Etwas erleben empfindet W. Faber als „weibisch" (S.24). „Warum soll ich erleben was gar nicht ist ?“ (S.25). Hier wird Fabers Hang zur Rationalität sowie seiner Unfähigkeit zu erleben deutlich. Von der Kunst, die Faber „kitschig“ (S.107) findet, ist Sabeth vollkommen „begeistert“. Ihr Kunstbedürfnis drängt (S.107) sie alles anzuschauen, während Faber mit Museen nichts anfangen [kann]" (S.108). Da Hanna noch dazu als Archäologin in einem Museum arbeitet, wird das anvisierte Lebensziel bei Frauen von Faber mit Natur und Kunst gedeutet. Das träumerische in Fabers Augen realitätsferne Wesen der Frau wird ihm bei seiner Tochter bewusst, mit der er den letzten Tag vor ihrem Tod in Griechenland verbringt. Sabeth findet, dass „die weißen Hütten von Korinth“ aussehen, „wie wenn man eine Dose mit Würfelzucker ausgeleert hat“ (S.151) . Des Weiteren sucht sie einen Vergleich mit einer „schwarze[n] Zypresse“ - „Wie ein Ausrufezeichen!“ (S.151) . Faber, der mit diesem Vergleich (noch) überhaupt nichts anfangen kann meint, dass „Ausrufezeichen [ihre] Spitze (...) nicht oben haben“ (S. 151) und zeigt mit dieser abweisenden Aussage, dass er künstlerische Vergleiche einer Frau missachtet. Die Gleichgültigkeit der Frauen gegenüber dem Beruf steht in totalem Kontrast zu Fabers Berufauffassung. Sowohl seine New Yorker Freundin Ivy als auch seine Tochter und Geliebte Sabeth verlieren kein Wort über ihren Job, was auf Faber den Eindruck macht, dass sie sich nicht genügend um wichtige Dinge kümmern. Da Frauen seiner Meinung nach ihr Leben nicht in die Hand nehmen deutet er die Grundeinstellung der Frau als bedenklich und viel zu sehr glücksorientiert.

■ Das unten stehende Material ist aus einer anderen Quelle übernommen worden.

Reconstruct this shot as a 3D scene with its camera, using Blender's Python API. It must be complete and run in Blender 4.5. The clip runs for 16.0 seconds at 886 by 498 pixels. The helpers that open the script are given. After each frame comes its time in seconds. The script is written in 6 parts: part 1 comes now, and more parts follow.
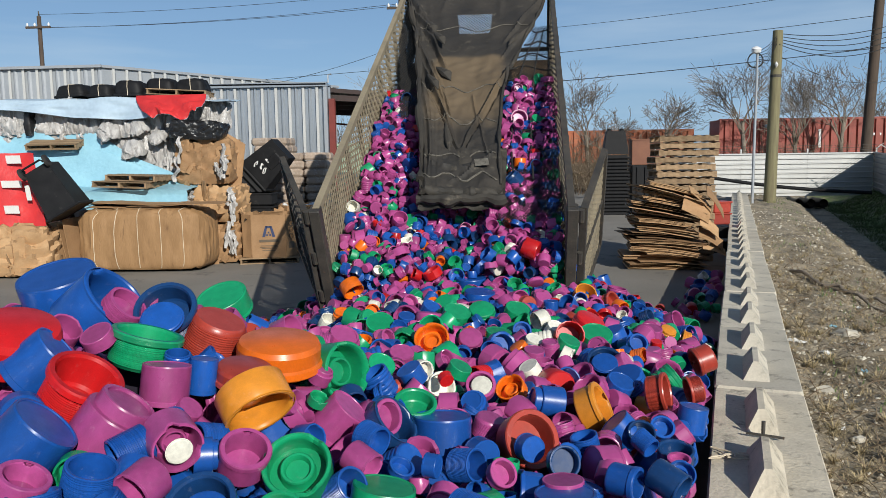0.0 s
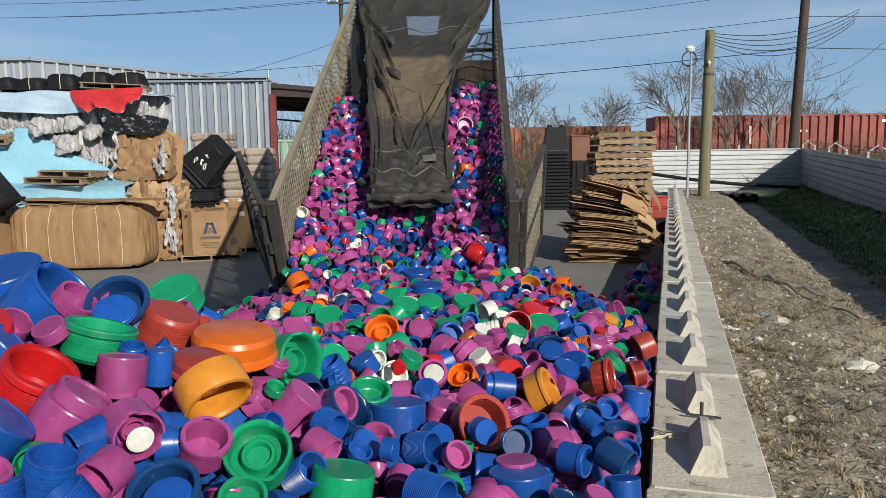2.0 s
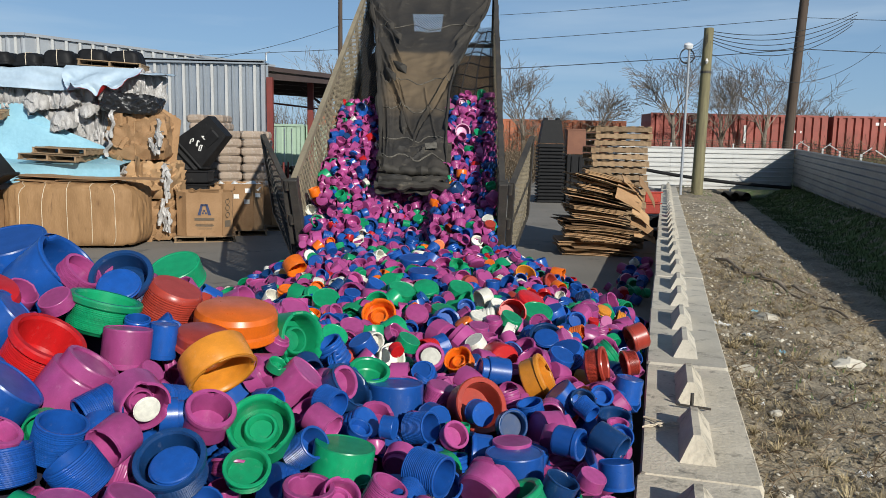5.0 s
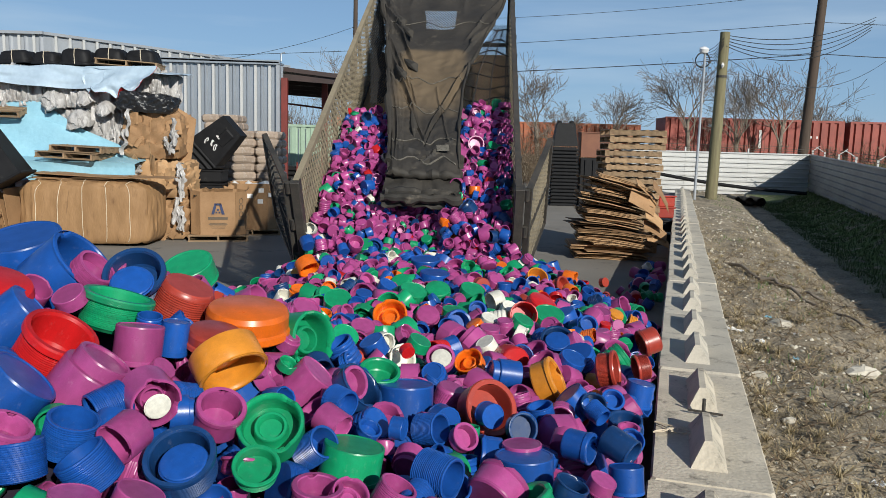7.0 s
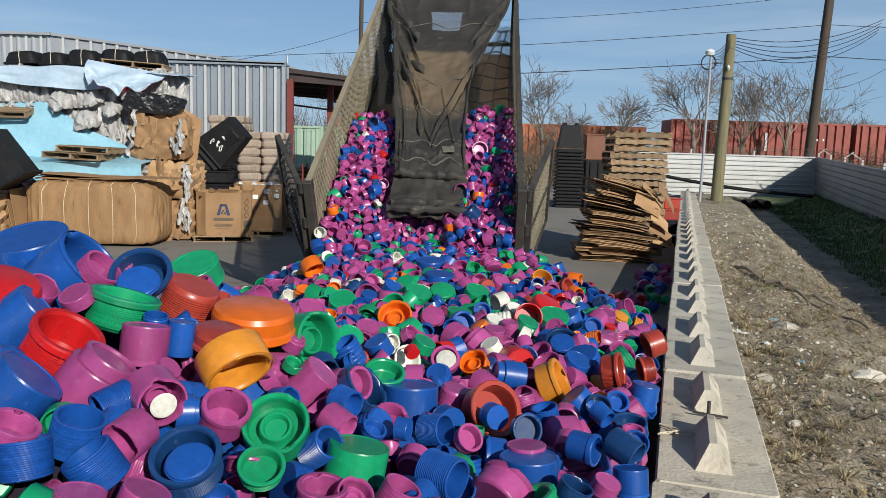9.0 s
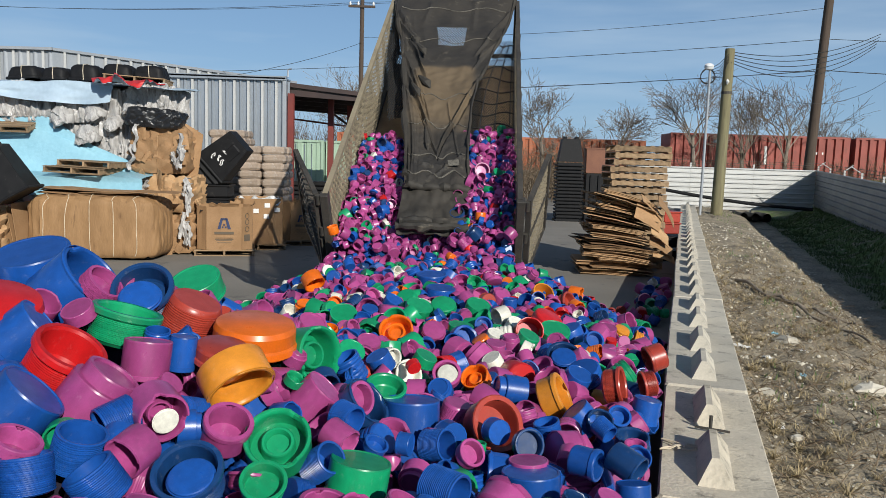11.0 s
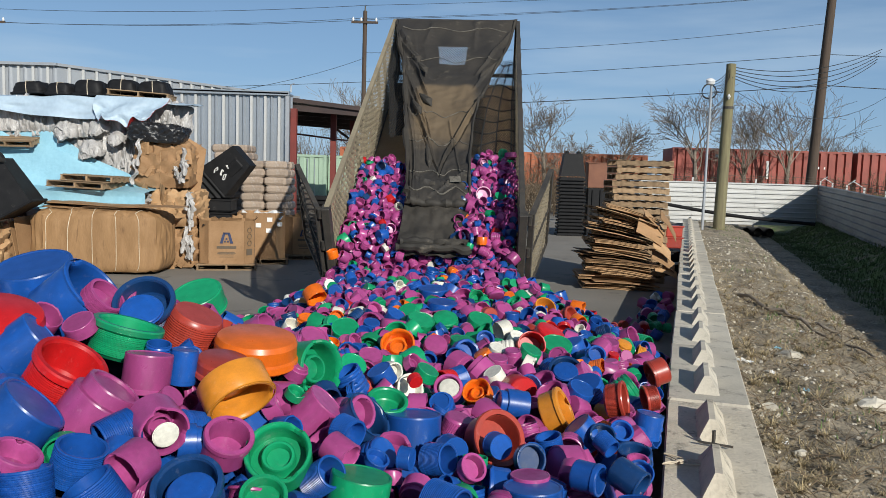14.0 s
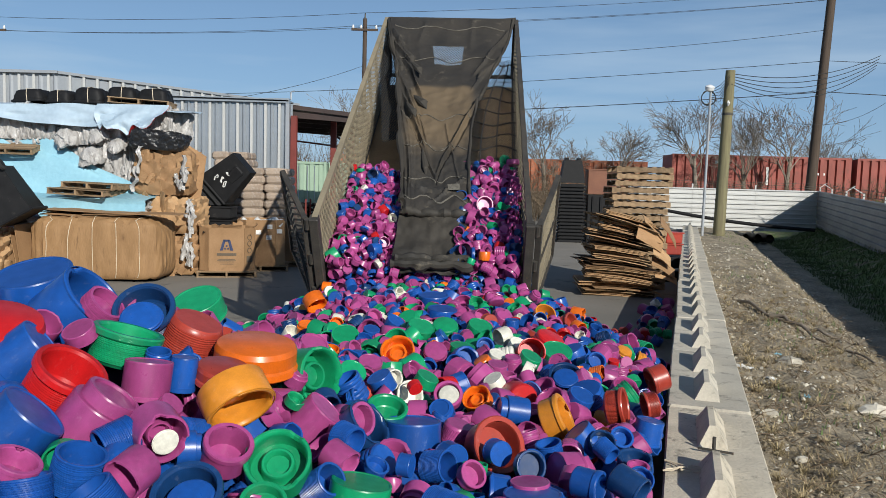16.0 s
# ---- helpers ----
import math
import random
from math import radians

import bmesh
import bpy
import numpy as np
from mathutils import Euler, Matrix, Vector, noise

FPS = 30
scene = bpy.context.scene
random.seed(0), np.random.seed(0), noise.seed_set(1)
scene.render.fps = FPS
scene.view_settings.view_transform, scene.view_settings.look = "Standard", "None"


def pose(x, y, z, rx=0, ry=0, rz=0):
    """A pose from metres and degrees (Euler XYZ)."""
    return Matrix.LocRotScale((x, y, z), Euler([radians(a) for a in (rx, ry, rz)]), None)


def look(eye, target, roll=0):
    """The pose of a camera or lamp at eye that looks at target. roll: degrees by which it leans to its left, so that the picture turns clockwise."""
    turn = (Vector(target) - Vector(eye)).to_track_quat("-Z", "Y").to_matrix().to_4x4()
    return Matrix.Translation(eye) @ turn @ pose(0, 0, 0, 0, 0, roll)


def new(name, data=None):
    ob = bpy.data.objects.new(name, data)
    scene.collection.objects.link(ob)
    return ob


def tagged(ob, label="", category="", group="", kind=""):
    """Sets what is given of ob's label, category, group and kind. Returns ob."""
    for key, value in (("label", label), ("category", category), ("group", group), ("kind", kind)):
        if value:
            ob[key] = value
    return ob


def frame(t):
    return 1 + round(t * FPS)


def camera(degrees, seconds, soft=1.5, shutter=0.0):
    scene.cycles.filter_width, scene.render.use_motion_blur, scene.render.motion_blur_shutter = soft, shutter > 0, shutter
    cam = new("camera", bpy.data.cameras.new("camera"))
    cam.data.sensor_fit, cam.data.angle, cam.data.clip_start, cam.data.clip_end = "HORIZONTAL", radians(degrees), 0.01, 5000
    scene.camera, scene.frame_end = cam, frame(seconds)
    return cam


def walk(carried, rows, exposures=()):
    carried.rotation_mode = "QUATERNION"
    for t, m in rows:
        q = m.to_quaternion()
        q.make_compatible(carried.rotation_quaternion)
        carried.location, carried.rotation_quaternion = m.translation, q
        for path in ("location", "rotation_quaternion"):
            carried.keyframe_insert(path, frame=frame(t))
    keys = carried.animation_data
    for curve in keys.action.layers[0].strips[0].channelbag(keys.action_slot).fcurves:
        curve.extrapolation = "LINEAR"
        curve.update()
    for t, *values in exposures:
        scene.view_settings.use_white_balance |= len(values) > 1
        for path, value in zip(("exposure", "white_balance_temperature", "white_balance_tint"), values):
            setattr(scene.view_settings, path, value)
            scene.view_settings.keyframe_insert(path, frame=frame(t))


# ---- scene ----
cam = camera(59.2, 16.0, 0.6)
PATH = [
    (0, (0.131, 0.213, 2.228), (-0.027, 2.193, 1.994), -0.8),
    (0.5, (0.155, 0.138, 2.236), (0.037, 2.125, 2.042), -0.9),
    (1, (0.145, 0.148, 2.238), (0.071, 2.137, 2.047), -1.0),
    (1.5, (0.106, 0.183, 2.22), (0.07, 2.171, 2.006), -1.0),
    (2, (0.086, 0.122, 2.21), (0.076, 2.107, 1.965), -0.8),
    (2.5, (0.037, 0.095, 2.187), (0.045, 2.078, 1.921), -0.5),
    (3, (0.057, 0.091, 2.196), (0.075, 2.072, 1.923), -0.4),
    (5.5, (0.034, 0.067, 2.19), (0.037, 2.048, 1.92), 1.4),
    (6, (0.038, 0.069, 2.19), (0.029, 2.05, 1.919), 1.6),
    (6.5, (0.039, 0.07, 2.186), (0.023, 2.052, 1.918), 1.6),
    (7, (0.038, 0.074, 2.187), (0.019, 2.056, 1.921), 1.6),
    (7.5, (0.039, 0.068, 2.19), (0.018, 2.05, 1.924), 1.6),
    (8, (0.036, 0.079, 2.186), (0.012, 2.061, 1.921), 1.7),
    (8.5, (0.037, 0.073, 2.185), (0.007, 2.055, 1.921), 1.8),
    (11, (0.03, 0.062, 2.191), (-0.003, 2.049, 1.963), 1.7),
    (11.5, (0.03, 0.062, 2.192), (-0.001, 2.051, 1.981), 1.7),
    (12, (0.036, 0.069, 2.188), (0.003, 2.059, 1.986), 1.6),
    (12.5, (0.034, 0.066, 2.188), (0.0, 2.056, 1.991), 1.6),
    (13, (0.034, 0.064, 2.187), (-0.002, 2.054, 1.991), 1.7),
    (13.5, (0.034, 0.063, 2.188), (-0.004, 2.053, 1.994), 1.7),
    (14, (0.034, 0.061, 2.187), (-0.006, 2.051, 1.996), 1.7),
    (14.5, (0.032, 0.055, 2.189), (-0.008, 2.046, 2.002), 1.7),
    (15, (0.037, 0.051, 2.195), (-0.004, 2.042, 2.011), 1.6),
    (15.5, (0.037, 0.056, 2.189), (-0.005, 2.048, 2.011), 1.6),
    (16, (0.037, 0.056, 2.188), (-0.004, 2.048, 2.014), 1.6),
]
walk(cam, [(t, look(e, g, r)) for t, e, g, r in PATH])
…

,,Je rationaler der Mensch handelt, desto schwerer trifft ihn der Zufall" - anhand von Frischs Roman „Homo faber“ wird einmal mehr deutlich, dass dieses Sprichwort nicht nur so dahingesagt ist. Faber soll uns meiner Meinung nach eine Art Warnung darstellen: er ist eine Person, die von Rationalität und Technikverherrlichung nahezu aufgefressen ist und die ihr ganzes Leben in einem Wahn gelebt hat. Heutzutage haben Menschen zum Glück ein eher gespaltenes Verhältnis zur Technik. Neben vielen positiven Aspekten wie beispielsweise der Fortschritt in Medizin oder Raumfahrt trügen Flugzeugabstürze, Tankerunglücke oder Autounfälle das uneingeschränkte Vertrauen zur Technik und rütteln wach - man darf den Faktor Natur niemals vernachlässigen. Max Frisch, der selbst Techniker war, hat erkannt, wie gefährlich es ist, alles nur in Formeln und Phrasen zu sehen und dabei die Menschlichkeit und das Individuum zu verachten. Der Fortschritt bewegt sich immer weiter von Natur und Mensch weg; in manchen Fällen arbeitet er sogar gegen das Wohl der Menschheit z. B. die Erfindung der Atombombe. Die Menschen verlieren nach und nach ihren Respekt untereinander sowie vor der Natur und darum ist der Bericht „Homo faber" noch längst nicht veraltet - im Gegenteil : er spricht das brisanteste zeitloseste Problem unserer Welt an : Die Menschheit selbst.